:: What to produce ::
Give again only the lines beginning with the one that contains "curve.update()" and ending with the one that contains "# ---- scene"; include both of those lines.

:: Records shown ::

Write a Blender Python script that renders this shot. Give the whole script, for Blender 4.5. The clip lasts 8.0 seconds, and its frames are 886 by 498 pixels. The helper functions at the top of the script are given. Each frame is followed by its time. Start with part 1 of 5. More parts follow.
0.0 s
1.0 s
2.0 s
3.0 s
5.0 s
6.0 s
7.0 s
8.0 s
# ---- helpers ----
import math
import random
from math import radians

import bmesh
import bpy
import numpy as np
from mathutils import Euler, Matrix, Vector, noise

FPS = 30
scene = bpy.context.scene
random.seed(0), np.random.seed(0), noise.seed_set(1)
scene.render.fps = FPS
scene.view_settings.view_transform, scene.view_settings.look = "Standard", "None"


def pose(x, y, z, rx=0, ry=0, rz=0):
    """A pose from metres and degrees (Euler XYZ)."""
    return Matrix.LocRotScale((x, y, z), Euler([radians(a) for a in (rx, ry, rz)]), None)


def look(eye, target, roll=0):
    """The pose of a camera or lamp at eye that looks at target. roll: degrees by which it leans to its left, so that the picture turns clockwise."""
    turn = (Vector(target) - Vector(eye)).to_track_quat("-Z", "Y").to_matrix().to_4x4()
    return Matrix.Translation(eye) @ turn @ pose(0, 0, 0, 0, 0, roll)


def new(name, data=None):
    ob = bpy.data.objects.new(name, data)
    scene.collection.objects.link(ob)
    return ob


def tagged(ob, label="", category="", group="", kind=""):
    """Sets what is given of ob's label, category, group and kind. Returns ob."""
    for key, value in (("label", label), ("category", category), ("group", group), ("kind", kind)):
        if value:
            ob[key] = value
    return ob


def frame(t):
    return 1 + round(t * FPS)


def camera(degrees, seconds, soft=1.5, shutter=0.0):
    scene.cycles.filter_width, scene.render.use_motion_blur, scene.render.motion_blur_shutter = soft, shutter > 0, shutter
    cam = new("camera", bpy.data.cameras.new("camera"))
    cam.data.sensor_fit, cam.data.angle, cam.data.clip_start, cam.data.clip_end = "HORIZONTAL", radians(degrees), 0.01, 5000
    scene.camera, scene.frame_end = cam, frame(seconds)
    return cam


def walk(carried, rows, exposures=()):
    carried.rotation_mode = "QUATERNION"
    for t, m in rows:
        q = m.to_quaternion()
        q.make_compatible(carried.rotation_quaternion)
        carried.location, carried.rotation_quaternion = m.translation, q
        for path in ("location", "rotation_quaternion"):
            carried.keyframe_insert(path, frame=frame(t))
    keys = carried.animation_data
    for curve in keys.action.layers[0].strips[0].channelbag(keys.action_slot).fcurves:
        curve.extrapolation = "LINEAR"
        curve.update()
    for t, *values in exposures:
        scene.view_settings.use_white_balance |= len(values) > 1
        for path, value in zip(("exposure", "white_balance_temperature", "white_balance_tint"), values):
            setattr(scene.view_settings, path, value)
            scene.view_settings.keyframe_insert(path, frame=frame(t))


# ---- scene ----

...

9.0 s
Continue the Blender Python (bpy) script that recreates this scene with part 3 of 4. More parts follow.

:: Result ::
        curve.update()
    for t, *values in exposures:
        scene.view_settings.use_white_balance |= len(values) > 1
        for path, value in zip(("exposure", "white_balance_temperature", "white_balance_tint"), values):
            setattr(scene.view_settings, path, value)
            scene.view_settings.keyframe_insert(path, frame=frame(t))


# ---- scene ----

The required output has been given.